Expert 3 — The Source Auditor
The most authoritative sources in this pool — UNESCO (Source 1, high-authority intergovernmental body), the U.S. State Department (Source 2, high-authority government), PMC/peer-reviewed literature (Source 3), Frontiers (Source 10), and Stanford HAI (Source 19) — collectively affirm that technology does not eliminate human accountability and that governance frameworks are actively expanding human responsibility in AI-driven decision-making. The refuting sources (Source 9, Technology Law blog; Source 11, TU Delft, dated 2019; Source 13, USC Annenberg) raise legitimate descriptive concerns about accountability gaps and regulatory gray areas, but these are lower-authority or older sources that identify challenges to implementing accountability rather than refuting the normative principle that humans remain responsible. The claim uses the word "can," which is a modest standard: the evidence from UNESCO, the State Department, Forbes (Source 4), and South Korea's AI Act (Source 7) all confirm that technology both preserves and in many contexts actively increases human responsibility through mandated oversight, documentation, and evidence-collection capabilities — making the claim broadly true with the caveat that practical accountability gaps remain a real and documented challenge.
Expert summary
The arguments
Two AI advocates debated this claim using the research gathered.
Argument for
Authoritative governance frameworks explicitly reject the idea that technology shifts blame away from people: UNESCO's AI ethics recommendation says AI systems must not “displace ultimate human responsibility and accountability” (Source 1, UNESCO), and practical accountability models likewise insist executives and institutions cannot abdicate responsibility for AI-enabled decisions (Source 15, California Management Review). Moreover, technology can increase responsibility by expanding what decision-makers can and should know and document—emerging tech enables powerful evidence collection and verification that strengthens accountability mechanisms (Source 2, State Department), while regulations and oversight requirements (e.g., risk assessment, documentation, and human oversight) legally and operationally heighten human duties in AI-driven decision processes (Source 7, Center for a Sustainable Coast; Source 4, Forbes).

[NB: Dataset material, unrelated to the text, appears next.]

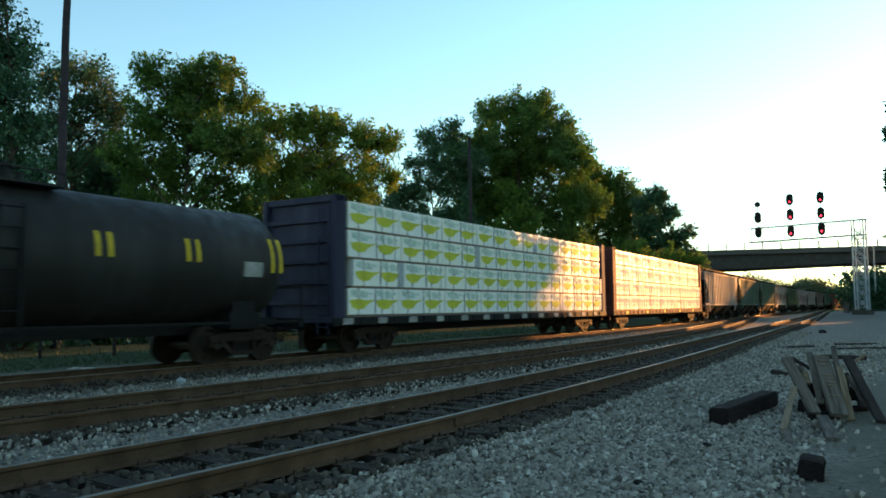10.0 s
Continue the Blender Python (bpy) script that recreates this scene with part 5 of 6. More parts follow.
def treeline(px, depth, spec, label, leaf, seed, **more):
    """A tree at a depth, its foliage given as (tangent across, tangent up, tangent radius) in thousandths of the depth."""
    x = px * depth / 1000.0
    tree(x, depth, [((a - px) * depth / 1000.0, max(0.8, 1.54 + b * depth / 1000.0), c * depth / 1000.0) for a, b, c in spec], label, leaf, seed, **more)
treeline(-587, 32, [(-617, 386, 54), (-642, 314, 54), (-602, 298, 38), (-636, 468, 62), (-592, 358, 28), (-608, 242, 35), (-658, 242, 46), (-640, 171, 38), (-588, 200, 36), (-603, 150, 42), (-572, 262, 28), (-578, 180, 32), (-570, 130, 30)], "tall green tree beside the utility pole, coloured as in shade", LEAFSHADEFAR, 101, density=1.25, size=0.088)
treeline(-511, 50, [(-551, 305, 31), (-513, 329, 27), (-485, 333, 27), (-464, 293, 29), (-526, 257, 37), (-556, 234, 35), (-471, 233, 38), (-495, 281, 32), (-562, 163, 31), (-456, 273, 23), (-524, 194, 27)], "sparse blue-green tree with bare limbs, coloured as in shade", LEAFDARK, 102, density=0.65, size=0.112)
treeline(-357, 48, [(-398, 320, 28), (-351, 330, 29), (-312, 330, 29), (-280, 296, 30), (-357, 302, 32), (-318, 296, 28), (-354, 260, 54), (-299, 231, 46), (-401, 260, 35), (-384, 193, 38), (-427, 201, 31), (-267, 215, 35), (-329, 169, 42), (-274, 153, 35), (-406, 138, 31)], "broad green maple with spreading limbs", LEAF, 103, density=1.0, size=0.112)
treeline(-184, 56, [(-240, 251, 31), (-197, 247, 29), (-158, 250, 28), (-111, 238, 28), (-76, 230, 23), (-174, 199, 46), (-224, 184, 46), (-127, 175, 40), (-181, 136, 42), (-243, 137, 37), (-134, 112, 31), (-219, 90, 31), (-72, 182, 19)], "broad olive-green tree, its leaves coloured for the evening light", LEAFOLIVE, 104, density=0.95, size=0.12)
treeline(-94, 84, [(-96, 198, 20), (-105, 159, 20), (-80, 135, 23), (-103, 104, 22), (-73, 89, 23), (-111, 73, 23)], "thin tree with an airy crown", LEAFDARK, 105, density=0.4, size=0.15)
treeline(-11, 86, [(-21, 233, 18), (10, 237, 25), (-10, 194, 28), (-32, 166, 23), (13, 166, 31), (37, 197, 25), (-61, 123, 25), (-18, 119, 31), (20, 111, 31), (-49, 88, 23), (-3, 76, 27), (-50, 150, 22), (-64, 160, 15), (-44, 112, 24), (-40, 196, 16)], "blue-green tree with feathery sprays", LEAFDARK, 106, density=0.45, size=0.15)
treeline(112, 92, [(68, 270, 24), (104, 273, 26), (140, 272, 24), (166, 243, 24), (118, 242, 34), (166, 214, 28), (76, 217, 38), (126, 204, 46), (177, 196, 32), (91, 150, 40), (148, 134, 42), (51, 126, 32), (195, 141, 31), (167, 79, 31), (113, 79, 35), (66, 72, 31), (44, 174, 22), (25, 190, 28), (52, 222, 26), (40, 148, 30), (92, 186, 32), (15, 118, 30), (20, 225, 20)], "tall domed green tree", LEAF, 107, density=0.62, size=0.155)
treeline(92, 87, [(91, 154, 23), (109, 118, 26), (74, 95, 23), (113, 79, 22)], "bright yellow-green sapling before the taller trees", LEAFBRIGHT, 108, density=0.7, size=0.16)
treeline(177, 90, [(172, 153, 14), (183, 129, 17), (171, 102, 18)], "slim bright green sapling", LEAFBRIGHT, 112, density=0.7, size=0.16)
treeline(223, 104, [(188, 165, 28), (224, 146, 26), (206, 180, 22), (235, 168, 22), (214, 125, 29), (249, 121, 26), (194, 86, 28), (244, 78, 29), (217, 71, 28), (250, 150, 24), (266, 128, 25), (261, 98, 24), (282, 118, 18)], "dense green tree at the end of the row", LEAF, 109, density=0.5, size=0.16)
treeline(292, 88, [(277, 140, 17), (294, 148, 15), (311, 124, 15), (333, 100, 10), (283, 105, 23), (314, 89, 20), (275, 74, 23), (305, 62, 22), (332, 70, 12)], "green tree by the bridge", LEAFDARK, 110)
treeline(227, 82, [(259, 63, 23), (305, 55, 23), (336, 54, 17), (212, 55, 23)], "low olive scrub tree by the bridge", LEAFOLIVE, 111)
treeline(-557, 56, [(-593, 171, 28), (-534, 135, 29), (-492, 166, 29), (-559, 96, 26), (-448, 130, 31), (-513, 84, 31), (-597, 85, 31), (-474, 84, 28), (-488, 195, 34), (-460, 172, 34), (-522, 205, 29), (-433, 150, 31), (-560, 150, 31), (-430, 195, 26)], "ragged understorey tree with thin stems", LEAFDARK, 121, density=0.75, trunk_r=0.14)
treeline(-407, 62, [(-413, 115, 23), (-427, 76, 26), (-381, 72, 23), (-335, 83, 28), (-296, 71, 26), (-351, 122, 20), (-400, 112, 32), (-350, 95, 30), (-300, 98, 30), (-260, 110, 26), (-330, 55, 28), (-385, 150, 24)], "low ragged tree below the maples", LEAFOLIVE, 122, density=0.4, trunk_r=0.14)
treeline(-173, 66, [(-250, 75, 26), (-204, 70, 26), (-150, 70, 28), (-111, 58, 23), (-173, 89, 20)], "low bright scrub between the trunks", LEAFOLIVE, 123, density=0.7, trunk_r=0.14)
treeline(12, 98, [(-49, 65, 23), (-11, 57, 23), (35, 61, 26), (74, 57, 26)], "low scrub between the trunks", LEAF, 124, density=0.5, size=0.15, trunk_r=0.14)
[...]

The Proponent's reliance on normative frameworks — what UNESCO (Source 1) and the California Management Review (Source 15) say should happen — commits a classic is-ought fallacy, conflating aspirational governance prescriptions with the empirical reality that Source 9 (Technology Law) and Source 11 (TU Delft Research Portal) document: that autonomous systems already produce outcomes where meaningful human liability is structurally prevented, regardless of what frameworks recommend. Furthermore, the Proponent's invocation of Source 2 (State Department) and Source 7 (Center for a Sustainable Coast) to argue that technology increases responsibility is undermined by Source 4 (Forbes) itself — a source the Proponent cites — which explicitly warns that accountability gaps for autonomous systems "could erode humanitarian protections" and that binding global consensus on responsibility "remains elusive," directly contradicting the claim that regulatory and technological developments reliably heighten individual accountability in practice.
Argument against
The claim that technology increases individual responsibility is directly undermined by Source 9 (Technology Law), which identifies a "Techno-Responsibility Gap" where increasingly autonomous machines cause outcomes that can no longer be attributed to any responsible human agent, and Source 11 (TU Delft Research Portal), which confirms that automated decision-making creates "regulatory gray areas" where human control is so limited that meaningful liability is effectively prevented. Furthermore, Source 4 (Forbes) and Source 13 (USC Annenberg) openly acknowledge that accountability for AI-driven decisions remains deeply unclear and contested — with Source 18 (Deloitte/YouTube) warning that when disasters occur, the answer to "who is responsible" is often "a shrug" — demonstrating that in practice, technology diffuses and obscures individual accountability rather than amplifying it.
The Opponent commits a category error by treating descriptive concerns about “responsibility gaps” and “regulatory gray areas” (Source 9, Technology Law; Source 11, TU Delft Research Portal) as if they negate the normative and governance principle that AI must not displace ultimate human accountability (Source 1, UNESCO) and that leaders cannot abdicate responsibility for AI-enabled decisions (Source 15, California Management Review). Moreover, citing uncertainty and contestation about who answers in specific cases (Source 4, Forbes; Source 13, USC Annenberg; Source 18, Deloitte/YouTube) does not refute the motion's “can increase” standard, especially when the brief documents concrete mechanisms by which technology and regulation heighten human duties—enhanced evidence collection that strengthens accountability (Source 2, State Department) and legally mandated transparency, documentation, and human oversight (Source 7, Center for a Sustainable Coast; Source 4, Forbes).